Collected material.
•••••

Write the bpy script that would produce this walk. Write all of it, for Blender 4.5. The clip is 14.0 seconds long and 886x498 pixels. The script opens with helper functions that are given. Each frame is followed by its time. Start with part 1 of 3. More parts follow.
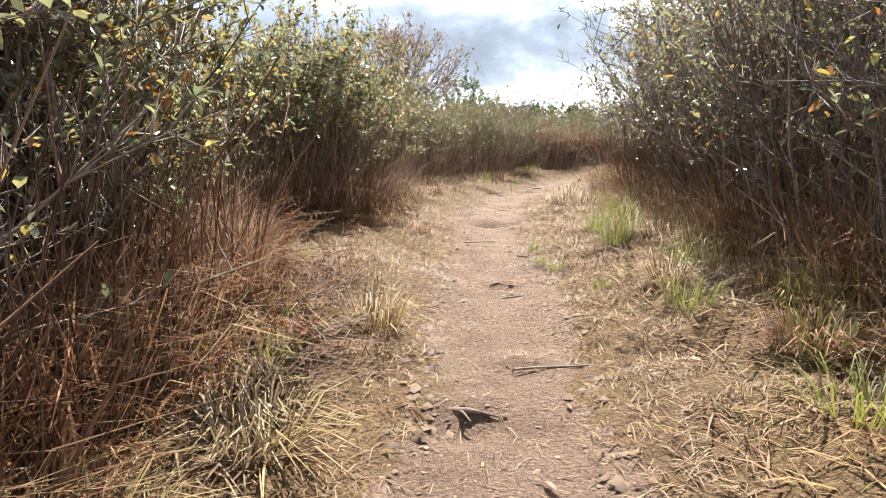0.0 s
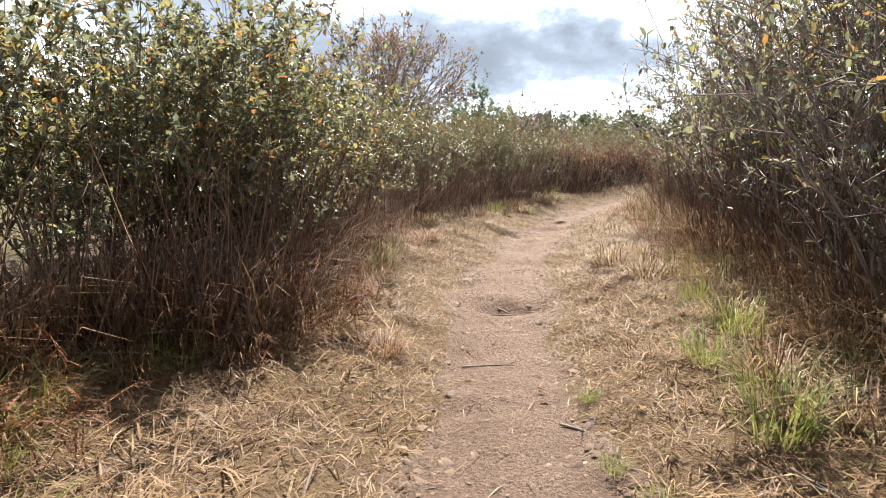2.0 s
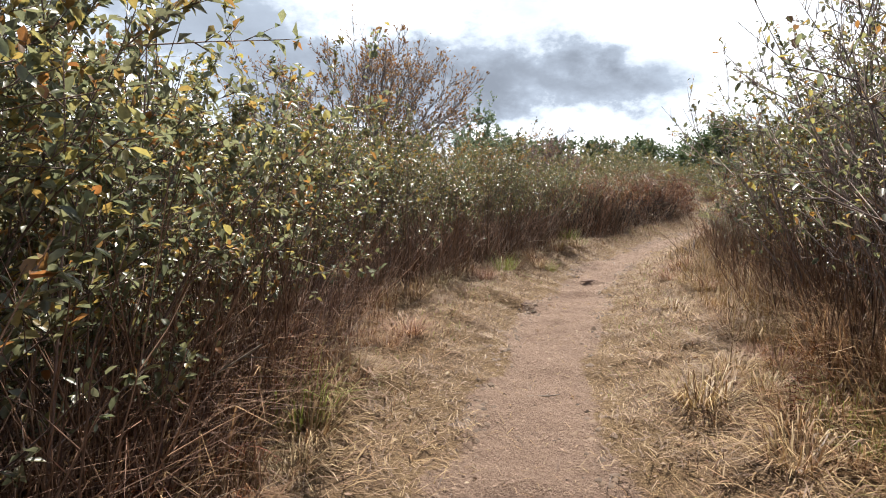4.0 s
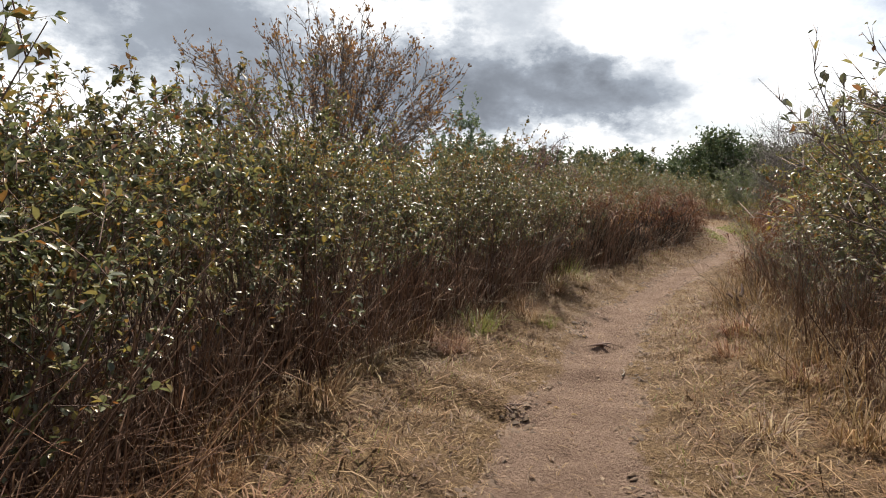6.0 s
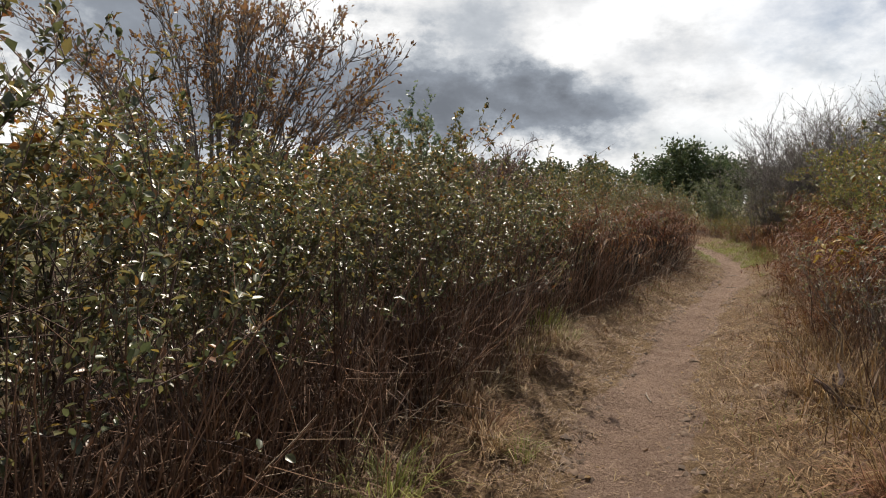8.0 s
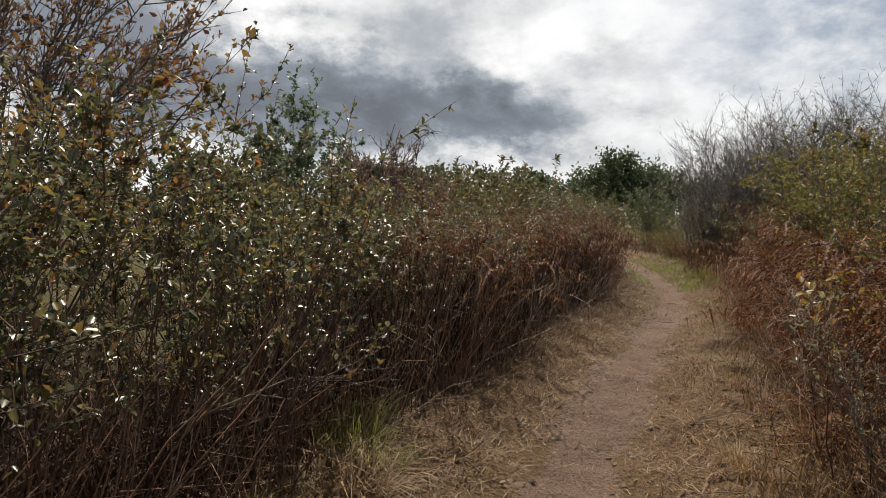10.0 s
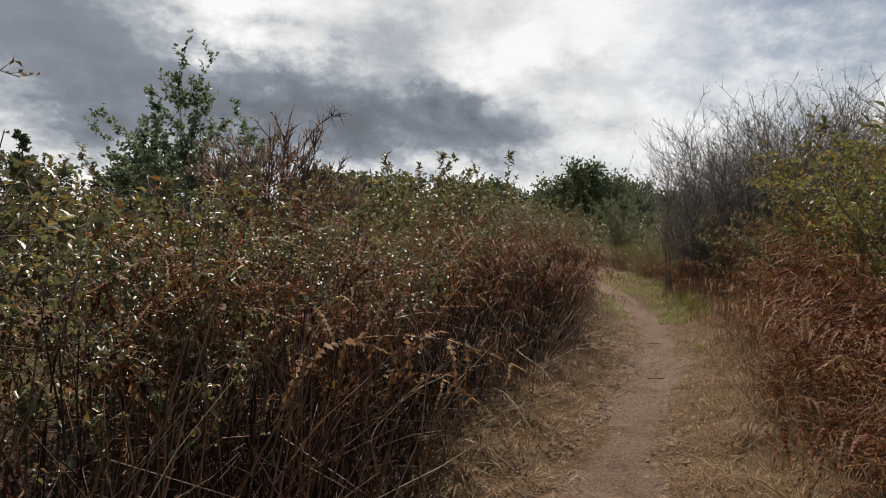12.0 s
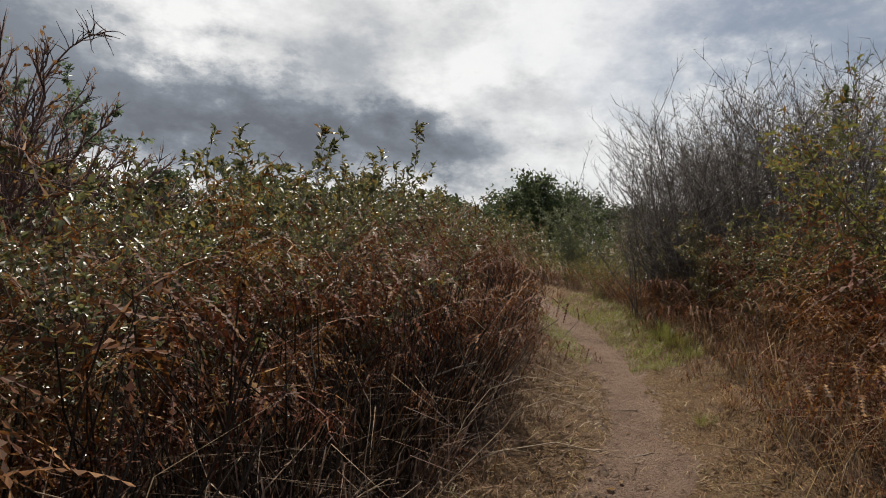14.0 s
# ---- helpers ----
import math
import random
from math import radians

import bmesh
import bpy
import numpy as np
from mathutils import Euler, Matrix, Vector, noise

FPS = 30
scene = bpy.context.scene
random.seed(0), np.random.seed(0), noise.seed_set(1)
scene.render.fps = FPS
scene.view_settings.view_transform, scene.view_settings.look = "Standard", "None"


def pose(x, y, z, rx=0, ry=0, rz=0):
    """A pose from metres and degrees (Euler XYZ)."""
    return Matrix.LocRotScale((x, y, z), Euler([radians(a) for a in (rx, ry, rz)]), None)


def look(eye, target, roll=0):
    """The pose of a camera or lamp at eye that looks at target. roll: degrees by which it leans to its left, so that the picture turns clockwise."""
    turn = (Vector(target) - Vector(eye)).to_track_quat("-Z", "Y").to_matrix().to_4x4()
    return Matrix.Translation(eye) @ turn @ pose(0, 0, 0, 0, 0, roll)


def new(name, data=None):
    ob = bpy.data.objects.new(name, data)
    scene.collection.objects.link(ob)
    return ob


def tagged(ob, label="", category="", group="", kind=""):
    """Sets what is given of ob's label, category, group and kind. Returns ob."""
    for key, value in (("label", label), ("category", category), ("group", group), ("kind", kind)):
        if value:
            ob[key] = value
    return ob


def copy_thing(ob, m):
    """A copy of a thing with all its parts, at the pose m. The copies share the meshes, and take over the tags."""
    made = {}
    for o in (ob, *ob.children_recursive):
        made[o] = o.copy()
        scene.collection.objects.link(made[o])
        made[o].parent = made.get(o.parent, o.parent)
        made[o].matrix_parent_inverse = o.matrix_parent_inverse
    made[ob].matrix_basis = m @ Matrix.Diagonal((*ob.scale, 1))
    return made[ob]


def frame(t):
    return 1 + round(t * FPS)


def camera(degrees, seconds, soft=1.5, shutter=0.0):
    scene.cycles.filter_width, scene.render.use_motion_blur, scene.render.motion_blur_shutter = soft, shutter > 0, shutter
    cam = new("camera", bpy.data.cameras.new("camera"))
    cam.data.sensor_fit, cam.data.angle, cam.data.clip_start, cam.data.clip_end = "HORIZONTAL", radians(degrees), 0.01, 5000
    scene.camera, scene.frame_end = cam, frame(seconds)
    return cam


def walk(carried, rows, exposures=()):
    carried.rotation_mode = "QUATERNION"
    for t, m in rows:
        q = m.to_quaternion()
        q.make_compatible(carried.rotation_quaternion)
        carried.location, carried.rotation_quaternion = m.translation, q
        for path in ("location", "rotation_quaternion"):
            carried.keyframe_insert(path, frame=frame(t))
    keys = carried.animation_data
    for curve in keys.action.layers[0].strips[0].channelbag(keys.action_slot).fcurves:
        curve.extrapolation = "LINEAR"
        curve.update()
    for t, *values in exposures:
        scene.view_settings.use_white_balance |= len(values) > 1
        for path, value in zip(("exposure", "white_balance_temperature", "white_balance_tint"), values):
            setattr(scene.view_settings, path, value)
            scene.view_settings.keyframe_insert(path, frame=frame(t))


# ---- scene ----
cam = camera(72.7, 14.0, soft=1.0)
METRES, EYE, TILT, LEAN, TURN = 21.0, 1.25, -10.0, 0.0, 0.0
ROWS = [
    (0.0, 0.0, 0.0, 0.0, 0.0, 0.0, 0.0),
    (0.5, 0.0058, 0.034, 0.0118, 0.08, 0.32, 0.05),
    (1.0, 0.0069, 0.0675, 0.0203, 0.65, 0.59, -0.04),
    (1.5, 0.0123, 0.0993, 0.0298, 0.6, 0.64, -0.28),
    (2.0, 0.0082, 0.1308, 0.0365, 0.89, 0.74, -0.16),
    (2.5, 0.0097, 0.1597, 0.0441, 1.14, 1.26, -0.55),
    (3.0, 0.0116, 0.1883, 0.0532, 1.13, 1.95, -0.29),
    (3.5, 0.0114, 0.2176, 0.0618, 1.34, 2.57, -0.41),
    (6.0, 0.0268, 0.3789, 0.0959, -0.02, 3.79, -1.13),
    (6.5, 0.0298, 0.4131, 0.1062, -1.02, 4.18, -0.86),
    (7.0, 0.0323, 0.4507, 0.1131, -1.58, 4.52, -0.94),
    (7.5, 0.0448, 0.4871, 0.1185, -2.74, 4.9, -0.96),
    (8.0, 0.0493, 0.5248, 0.1226, -3.41, 4.92, -0.71),
    (8.5, 0.0614, 0.5595, 0.1267, -4.88, 5.02, -0.74),
    (11.0, 0.1518, 0.7204, 0.1597, -10.69, 6.19, -0.62),
    (11.5, 0.1632, 0.7516, 0.163, -11.26, 6.46, -0.57),
    (12.0, 0.1751, 0.7827, 0.169, -12.08, 6.72, -0.7),
    (12.5, 0.192, 0.8181, 0.1741, -13.38, 7.28, -0.58),
    (13.0, 0.2067, 0.8556, 0.1791, -14.45, 7.62, -0.52),
    (13.5, 0.2284, 0.8893, 0.1848, -15.82, 7.9, -0.29),
    (14.0, 0.2483, 0.9236, 0.1877, -16.44, 8.26, -0.26),
]
EXPOSURES = [(0.0, 1.84, 6050, 8), (1.5, 1.74, 6050, 8), (2.5, 1.57, 6000, 8.5), (3.5, 1.38, 6050, 9), (6.0, 0.68, 6400, 10), (8.5, 0.24, 6450, 10), (11.0, 0.10, 6450, 10), (14.0, 0.0, 6450, 10)]
walk(cam, [(t, pose(0, 0, EYE, TILT, LEAN, TURN) @ pose(METRES * x, METRES * y, METRES * z, 90 + pitch, roll, yaw)) for t, x, y, z, yaw, pitch, roll in ROWS], EXPOSURES)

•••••

To do.
Print the complete listing exactly as it stands, without its pictures.

Task response.
Write the bpy script that would produce this walk. Write all of it, for Blender 4.5. The clip is 14.0 seconds long and 886x498 pixels. The script opens with helper functions that are given. Each frame is followed by its time. Start with part 1 of 3. More parts follow.
0.0 s
2.0 s
4.0 s
6.0 s
8.0 s
10.0 s
12.0 s
14.0 s
# ---- helpers ----
import math
import random
from math import radians

import bmesh
import bpy
import numpy as np
from mathutils import Euler, Matrix, Vector, noise

FPS = 30
scene = bpy.context.scene
random.seed(0), np.random.seed(0), noise.seed_set(1)
scene.render.fps = FPS
scene.view_settings.view_transform, scene.view_settings.look = "Standard", "None"


def pose(x, y, z, rx=0, ry=0, rz=0):
    """A pose from metres and degrees (Euler XYZ)."""
    return Matrix.LocRotScale((x, y, z), Euler([radians(a) for a in (rx, ry, rz)]), None)


def look(eye, target, roll=0):
    """The pose of a camera or lamp at eye that looks at target. roll: degrees by which it leans to its left, so that the picture turns clockwise."""
    turn = (Vector(target) - Vector(eye)).to_track_quat("-Z", "Y").to_matrix().to_4x4()
    return Matrix.Translation(eye) @ turn @ pose(0, 0, 0, 0, 0, roll)


def new(name, data=None):
    ob = bpy.data.objects.new(name, data)
    scene.collection.objects.link(ob)
    return ob


def tagged(ob, label="", category="", group="", kind=""):
    """Sets what is given of ob's label, category, group and kind. Returns ob."""
    for key, value in (("label", label), ("category", category), ("group", group), ("kind", kind)):
        if value:
            ob[key] = value
    return ob


def copy_thing(ob, m):
    """A copy of a thing with all its parts, at the pose m. The copies share the meshes, and take over the tags."""
    made = {}
    for o in (ob, *ob.children_recursive):
        made[o] = o.copy()
        scene.collection.objects.link(made[o])
        made[o].parent = made.get(o.parent, o.parent)
        made[o].matrix_parent_inverse = o.matrix_parent_inverse
    made[ob].matrix_basis = m @ Matrix.Diagonal((*ob.scale, 1))
    return made[ob]


def frame(t):
    return 1 + round(t * FPS)


def camera(degrees, seconds, soft=1.5, shutter=0.0):
    scene.cycles.filter_width, scene.render.use_motion_blur, scene.render.motion_blur_shutter = soft, shutter > 0, shutter
    cam = new("camera", bpy.data.cameras.new("camera"))
    cam.data.sensor_fit, cam.data.angle, cam.data.clip_start, cam.data.clip_end = "HORIZONTAL", radians(degrees), 0.01, 5000
    scene.camera, scene.frame_end = cam, frame(seconds)
    return cam


def walk(carried, rows, exposures=()):
    carried.rotation_mode = "QUATERNION"
    for t, m in rows:
        q = m.to_quaternion()
        q.make_compatible(carried.rotation_quaternion)
        carried.location, carried.rotation_quaternion = m.translation, q
        for path in ("location", "rotation_quaternion"):
            carried.keyframe_insert(path, frame=frame(t))
    keys = carried.animation_data
    for curve in keys.action.layers[0].strips[0].channelbag(keys.action_slot).fcurves:
        curve.extrapolation = "LINEAR"
        curve.update()
    for t, *values in exposures:
        scene.view_settings.use_white_balance |= len(values) > 1
        for path, value in zip(("exposure", "white_balance_temperature", "white_balance_tint"), values):
            setattr(scene.view_settings, path, value)
            scene.view_settings.keyframe_insert(path, frame=frame(t))


# ---- scene ----
cam = camera(72.7, 14.0, soft=1.0)
METRES, EYE, TILT, LEAN, TURN = 21.0, 1.25, -10.0, 0.0, 0.0
ROWS = [
    (0.0, 0.0, 0.0, 0.0, 0.0, 0.0, 0.0),
    (0.5, 0.0058, 0.034, 0.0118, 0.08, 0.32, 0.05),
    (1.0, 0.0069, 0.0675, 0.0203, 0.65, 0.59, -0.04),
    (1.5, 0.0123, 0.0993, 0.0298, 0.6, 0.64, -0.28),
    (2.0, 0.0082, 0.1308, 0.0365, 0.89, 0.74, -0.16),
    (2.5, 0.0097, 0.1597, 0.0441, 1.14, 1.26, -0.55),
    (3.0, 0.0116, 0.1883, 0.0532, 1.13, 1.95, -0.29),
    (3.5, 0.0114, 0.2176, 0.0618, 1.34, 2.57, -0.41),
    (6.0, 0.0268, 0.3789, 0.0959, -0.02, 3.79, -1.13),
    (6.5, 0.0298, 0.4131, 0.1062, -1.02, 4.18, -0.86),
    (7.0, 0.0323, 0.4507, 0.1131, -1.58, 4.52, -0.94),
    (7.5, 0.0448, 0.4871, 0.1185, -2.74, 4.9, -0.96),
    (8.0, 0.0493, 0.5248, 0.1226, -3.41, 4.92, -0.71),
    (8.5, 0.0614, 0.5595, 0.1267, -4.88, 5.02, -0.74),
    (11.0, 0.1518, 0.7204, 0.1597, -10.69, 6.19, -0.62),
    (11.5, 0.1632, 0.7516, 0.163, -11.26, 6.46, -0.57),
    (12.0, 0.1751, 0.7827, 0.169, -12.08, 6.72, -0.7),
    (12.5, 0.192, 0.8181, 0.1741, -13.38, 7.28, -0.58),
    (13.0, 0.2067, 0.8556, 0.1791, -14.45, 7.62, -0.52),
    (13.5, 0.2284, 0.8893, 0.1848, -15.82, 7.9, -0.29),
    (14.0, 0.2483, 0.9236, 0.1877, -16.44, 8.26, -0.26),
]
EXPOSURES = [(0.0, 1.84, 6050, 8), (1.5, 1.74, 6050, 8), (2.5, 1.57, 6000, 8.5), (3.5, 1.38, 6050, 9), (6.0, 0.68, 6400, 10), (8.5, 0.24, 6450, 10), (11.0, 0.10, 6450, 10), (14.0, 0.0, 6450, 10)]
walk(cam, [(t, pose(0, 0, EYE, TILT, LEAN, TURN) @ pose(METRES * x, METRES * y, METRES * z, 90 + pitch, roll, yaw)) for t, x, y, z, yaw, pitch, roll in ROWS], EXPOSURES)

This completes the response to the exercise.